According to the journal PLOS ONE, “native predators do not influence invasion success of Pacific lionfish on Caribbean reefs”. Researchers say the Lionfish, native to the Indo-Pacific region, have long been popular aquarium occupants, with their striking stripes and soft, waving fins. Bruno said they also have venomous spines — making them unpleasant fare for predators, including humans — though once the spines are carefully removed, lionfish are generally considered safe to eat. Researchers say the lionfish have become big marine news as the latest invasive species to threaten existing wildlife populations. [. . .]
Serena Hackerott, lead author and master’s student in marine sciences, also in UNCs College of Arts and Sciences, said that when she began diving 10 years ago, lionfish were “a rare and mysterious species seen deep within coral crevices in the Pacific Ocean. They can now been seen across the Caribbean, hovering above the reefs throughout the day and gathering in groups of up to 10 or more on a single coral head,” she said.
Researchers say they looked at whether native reef predators, such as sharks and groupers, could help control the population growth of red lionfish in the Caribbean, either by eating them or “out-competing them for prey”. They say they also wanted to evaluate scientifically whether, as some speculate, that overfishing of reef predators had allowed the lionfish population to grow unchecked.

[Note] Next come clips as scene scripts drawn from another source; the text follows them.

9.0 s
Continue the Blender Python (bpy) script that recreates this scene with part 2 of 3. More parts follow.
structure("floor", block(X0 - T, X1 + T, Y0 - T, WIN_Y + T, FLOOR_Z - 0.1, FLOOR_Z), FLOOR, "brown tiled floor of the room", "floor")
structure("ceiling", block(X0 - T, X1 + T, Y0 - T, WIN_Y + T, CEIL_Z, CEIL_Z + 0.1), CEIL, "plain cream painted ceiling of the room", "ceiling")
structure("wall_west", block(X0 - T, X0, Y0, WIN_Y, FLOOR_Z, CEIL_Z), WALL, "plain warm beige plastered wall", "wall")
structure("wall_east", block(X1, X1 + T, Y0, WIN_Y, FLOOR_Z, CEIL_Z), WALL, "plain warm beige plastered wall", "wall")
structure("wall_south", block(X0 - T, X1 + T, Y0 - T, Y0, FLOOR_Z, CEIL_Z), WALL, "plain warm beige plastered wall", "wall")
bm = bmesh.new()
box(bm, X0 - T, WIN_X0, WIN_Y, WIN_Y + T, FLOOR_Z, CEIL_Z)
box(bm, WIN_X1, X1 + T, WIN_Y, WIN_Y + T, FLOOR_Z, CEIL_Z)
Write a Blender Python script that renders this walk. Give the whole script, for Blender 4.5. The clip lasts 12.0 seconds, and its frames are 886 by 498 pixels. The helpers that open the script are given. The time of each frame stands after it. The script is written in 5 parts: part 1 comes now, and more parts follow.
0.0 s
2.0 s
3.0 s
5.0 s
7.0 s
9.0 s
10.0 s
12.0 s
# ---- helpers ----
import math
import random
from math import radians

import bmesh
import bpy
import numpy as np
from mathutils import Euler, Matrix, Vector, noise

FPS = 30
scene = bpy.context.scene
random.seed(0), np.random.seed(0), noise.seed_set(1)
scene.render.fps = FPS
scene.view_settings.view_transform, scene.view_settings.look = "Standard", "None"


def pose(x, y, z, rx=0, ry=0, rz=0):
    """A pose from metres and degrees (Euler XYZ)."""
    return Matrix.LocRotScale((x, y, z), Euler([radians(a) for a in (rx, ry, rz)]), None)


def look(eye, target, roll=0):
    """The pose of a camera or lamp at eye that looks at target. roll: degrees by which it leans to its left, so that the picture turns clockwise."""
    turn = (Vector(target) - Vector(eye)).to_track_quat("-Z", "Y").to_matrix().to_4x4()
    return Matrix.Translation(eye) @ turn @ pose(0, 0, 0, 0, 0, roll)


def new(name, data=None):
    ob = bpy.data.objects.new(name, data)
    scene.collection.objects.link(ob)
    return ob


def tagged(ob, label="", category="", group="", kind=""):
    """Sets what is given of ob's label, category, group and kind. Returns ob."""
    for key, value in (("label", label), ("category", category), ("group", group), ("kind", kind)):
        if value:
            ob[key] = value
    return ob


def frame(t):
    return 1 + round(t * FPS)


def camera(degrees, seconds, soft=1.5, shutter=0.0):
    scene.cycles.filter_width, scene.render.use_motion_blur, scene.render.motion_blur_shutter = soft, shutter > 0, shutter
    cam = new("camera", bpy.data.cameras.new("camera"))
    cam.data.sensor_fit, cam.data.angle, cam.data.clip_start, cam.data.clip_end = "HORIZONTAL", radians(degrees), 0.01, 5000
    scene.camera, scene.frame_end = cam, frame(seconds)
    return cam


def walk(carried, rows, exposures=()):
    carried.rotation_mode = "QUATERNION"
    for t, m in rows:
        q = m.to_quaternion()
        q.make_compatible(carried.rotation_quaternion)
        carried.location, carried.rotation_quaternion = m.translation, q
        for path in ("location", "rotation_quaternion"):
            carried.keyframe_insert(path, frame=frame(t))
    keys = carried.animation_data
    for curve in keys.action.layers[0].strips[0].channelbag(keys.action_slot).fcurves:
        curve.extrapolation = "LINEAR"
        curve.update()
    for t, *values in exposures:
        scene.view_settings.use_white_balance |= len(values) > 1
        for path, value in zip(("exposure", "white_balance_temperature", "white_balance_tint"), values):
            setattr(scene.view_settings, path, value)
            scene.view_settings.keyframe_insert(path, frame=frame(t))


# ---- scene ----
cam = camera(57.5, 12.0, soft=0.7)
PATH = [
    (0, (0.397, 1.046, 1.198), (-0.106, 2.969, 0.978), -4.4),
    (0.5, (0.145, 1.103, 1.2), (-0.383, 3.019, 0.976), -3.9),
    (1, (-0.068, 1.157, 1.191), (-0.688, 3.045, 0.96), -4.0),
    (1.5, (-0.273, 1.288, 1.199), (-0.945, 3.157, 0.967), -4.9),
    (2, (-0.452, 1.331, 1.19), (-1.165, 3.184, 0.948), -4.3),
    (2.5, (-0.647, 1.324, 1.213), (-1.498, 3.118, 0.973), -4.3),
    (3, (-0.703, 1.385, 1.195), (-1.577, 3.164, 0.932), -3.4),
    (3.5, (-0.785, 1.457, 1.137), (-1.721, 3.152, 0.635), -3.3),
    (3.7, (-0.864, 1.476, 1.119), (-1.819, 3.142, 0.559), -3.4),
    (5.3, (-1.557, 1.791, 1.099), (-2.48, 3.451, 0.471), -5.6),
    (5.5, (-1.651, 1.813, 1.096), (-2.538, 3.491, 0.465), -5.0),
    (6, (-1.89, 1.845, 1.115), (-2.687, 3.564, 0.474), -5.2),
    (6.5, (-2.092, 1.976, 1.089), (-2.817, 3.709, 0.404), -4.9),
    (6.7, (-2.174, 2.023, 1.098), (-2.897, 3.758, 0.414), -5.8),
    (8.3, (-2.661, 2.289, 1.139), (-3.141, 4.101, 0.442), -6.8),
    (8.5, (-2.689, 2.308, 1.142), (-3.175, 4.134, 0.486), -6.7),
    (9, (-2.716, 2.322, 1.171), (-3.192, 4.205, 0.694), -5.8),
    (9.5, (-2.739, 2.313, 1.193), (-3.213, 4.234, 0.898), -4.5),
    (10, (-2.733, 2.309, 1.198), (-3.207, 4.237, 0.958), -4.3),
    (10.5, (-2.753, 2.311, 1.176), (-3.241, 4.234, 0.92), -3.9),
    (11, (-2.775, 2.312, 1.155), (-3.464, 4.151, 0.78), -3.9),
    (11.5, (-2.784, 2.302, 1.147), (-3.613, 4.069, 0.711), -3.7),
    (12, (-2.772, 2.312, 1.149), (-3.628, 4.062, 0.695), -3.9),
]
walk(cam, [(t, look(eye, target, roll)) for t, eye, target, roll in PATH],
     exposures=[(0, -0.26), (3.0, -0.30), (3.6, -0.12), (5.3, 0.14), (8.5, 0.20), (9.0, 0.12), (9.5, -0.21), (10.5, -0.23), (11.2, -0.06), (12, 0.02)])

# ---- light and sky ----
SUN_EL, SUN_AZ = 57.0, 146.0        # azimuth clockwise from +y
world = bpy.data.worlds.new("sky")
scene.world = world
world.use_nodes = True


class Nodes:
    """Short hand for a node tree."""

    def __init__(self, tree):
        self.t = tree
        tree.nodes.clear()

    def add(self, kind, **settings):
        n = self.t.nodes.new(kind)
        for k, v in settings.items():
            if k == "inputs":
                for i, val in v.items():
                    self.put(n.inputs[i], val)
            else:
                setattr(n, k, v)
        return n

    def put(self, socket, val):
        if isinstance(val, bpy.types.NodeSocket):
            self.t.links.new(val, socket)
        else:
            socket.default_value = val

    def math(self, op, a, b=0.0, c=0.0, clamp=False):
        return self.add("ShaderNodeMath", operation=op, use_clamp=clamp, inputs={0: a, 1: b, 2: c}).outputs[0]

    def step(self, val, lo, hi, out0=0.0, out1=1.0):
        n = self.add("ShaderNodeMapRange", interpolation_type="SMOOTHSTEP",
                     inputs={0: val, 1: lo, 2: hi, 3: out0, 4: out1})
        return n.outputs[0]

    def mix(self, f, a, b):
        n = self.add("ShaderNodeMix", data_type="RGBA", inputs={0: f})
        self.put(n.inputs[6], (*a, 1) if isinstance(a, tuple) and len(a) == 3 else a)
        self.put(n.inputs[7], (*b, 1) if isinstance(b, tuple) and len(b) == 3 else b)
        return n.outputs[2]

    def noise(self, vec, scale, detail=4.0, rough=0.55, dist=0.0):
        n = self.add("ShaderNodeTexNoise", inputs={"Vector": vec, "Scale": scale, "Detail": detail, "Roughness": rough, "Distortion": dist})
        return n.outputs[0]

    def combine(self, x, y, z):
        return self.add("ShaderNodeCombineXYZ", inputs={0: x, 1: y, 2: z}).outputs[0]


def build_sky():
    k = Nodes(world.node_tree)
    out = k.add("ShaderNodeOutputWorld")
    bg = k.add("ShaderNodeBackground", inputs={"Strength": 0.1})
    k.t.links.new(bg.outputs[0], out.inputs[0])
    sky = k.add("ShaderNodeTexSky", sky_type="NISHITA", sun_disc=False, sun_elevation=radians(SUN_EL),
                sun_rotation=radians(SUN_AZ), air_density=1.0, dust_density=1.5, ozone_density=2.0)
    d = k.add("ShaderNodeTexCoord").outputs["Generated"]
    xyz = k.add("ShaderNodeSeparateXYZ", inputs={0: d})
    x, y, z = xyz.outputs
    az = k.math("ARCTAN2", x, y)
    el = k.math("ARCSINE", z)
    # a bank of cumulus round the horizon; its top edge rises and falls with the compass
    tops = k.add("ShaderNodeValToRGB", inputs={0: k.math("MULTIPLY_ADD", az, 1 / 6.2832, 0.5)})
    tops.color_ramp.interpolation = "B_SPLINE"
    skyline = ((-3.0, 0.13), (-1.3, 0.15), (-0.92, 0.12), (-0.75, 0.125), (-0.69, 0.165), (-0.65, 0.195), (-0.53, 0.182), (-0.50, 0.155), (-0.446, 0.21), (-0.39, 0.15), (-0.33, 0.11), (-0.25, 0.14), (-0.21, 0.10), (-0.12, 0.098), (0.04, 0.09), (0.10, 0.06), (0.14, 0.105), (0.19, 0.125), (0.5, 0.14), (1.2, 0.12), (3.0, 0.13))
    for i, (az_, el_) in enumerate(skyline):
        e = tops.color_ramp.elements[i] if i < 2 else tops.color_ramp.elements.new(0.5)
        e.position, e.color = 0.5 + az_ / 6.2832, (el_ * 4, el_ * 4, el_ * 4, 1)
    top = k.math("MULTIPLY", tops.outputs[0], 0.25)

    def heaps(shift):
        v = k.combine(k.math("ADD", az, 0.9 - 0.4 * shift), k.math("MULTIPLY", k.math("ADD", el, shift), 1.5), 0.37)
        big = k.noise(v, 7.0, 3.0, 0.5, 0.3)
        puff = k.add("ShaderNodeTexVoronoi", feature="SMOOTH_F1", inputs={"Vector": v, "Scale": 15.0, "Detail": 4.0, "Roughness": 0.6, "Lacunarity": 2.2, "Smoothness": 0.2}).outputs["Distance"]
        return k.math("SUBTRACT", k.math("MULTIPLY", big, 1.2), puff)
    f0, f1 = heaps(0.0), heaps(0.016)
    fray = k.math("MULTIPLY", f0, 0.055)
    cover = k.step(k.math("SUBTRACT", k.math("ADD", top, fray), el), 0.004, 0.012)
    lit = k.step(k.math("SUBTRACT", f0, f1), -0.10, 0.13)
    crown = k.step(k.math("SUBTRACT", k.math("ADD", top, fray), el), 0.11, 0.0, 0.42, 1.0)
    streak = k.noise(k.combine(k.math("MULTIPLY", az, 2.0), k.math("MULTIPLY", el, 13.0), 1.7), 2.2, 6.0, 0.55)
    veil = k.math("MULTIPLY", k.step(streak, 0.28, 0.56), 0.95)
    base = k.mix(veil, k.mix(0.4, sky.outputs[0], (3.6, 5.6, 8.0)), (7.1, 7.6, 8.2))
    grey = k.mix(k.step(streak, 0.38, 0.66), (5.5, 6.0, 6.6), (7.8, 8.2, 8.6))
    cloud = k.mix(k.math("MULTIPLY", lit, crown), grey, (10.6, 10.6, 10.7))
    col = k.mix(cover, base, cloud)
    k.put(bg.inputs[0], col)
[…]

The researchers say they surveyed 71 reefs, in three different regions of the Caribbean, over three years, and that their results indicate there is no relationship between the density of lionfish and that of native predators, suggesting that “interactions with native predators do not influence” the number of lionfish in those areas.
[They also stated] that lionfish populations were lower in protected reefs, attributing that to targeted removal by reef managers, rather than consumption by large fishes in the protected areas. Hackerott noted that, during the 2013 reef surveys, there appeared to be fewer lionfish on popular dive sites in Belize, where divers and reef managers remove lionfish daily.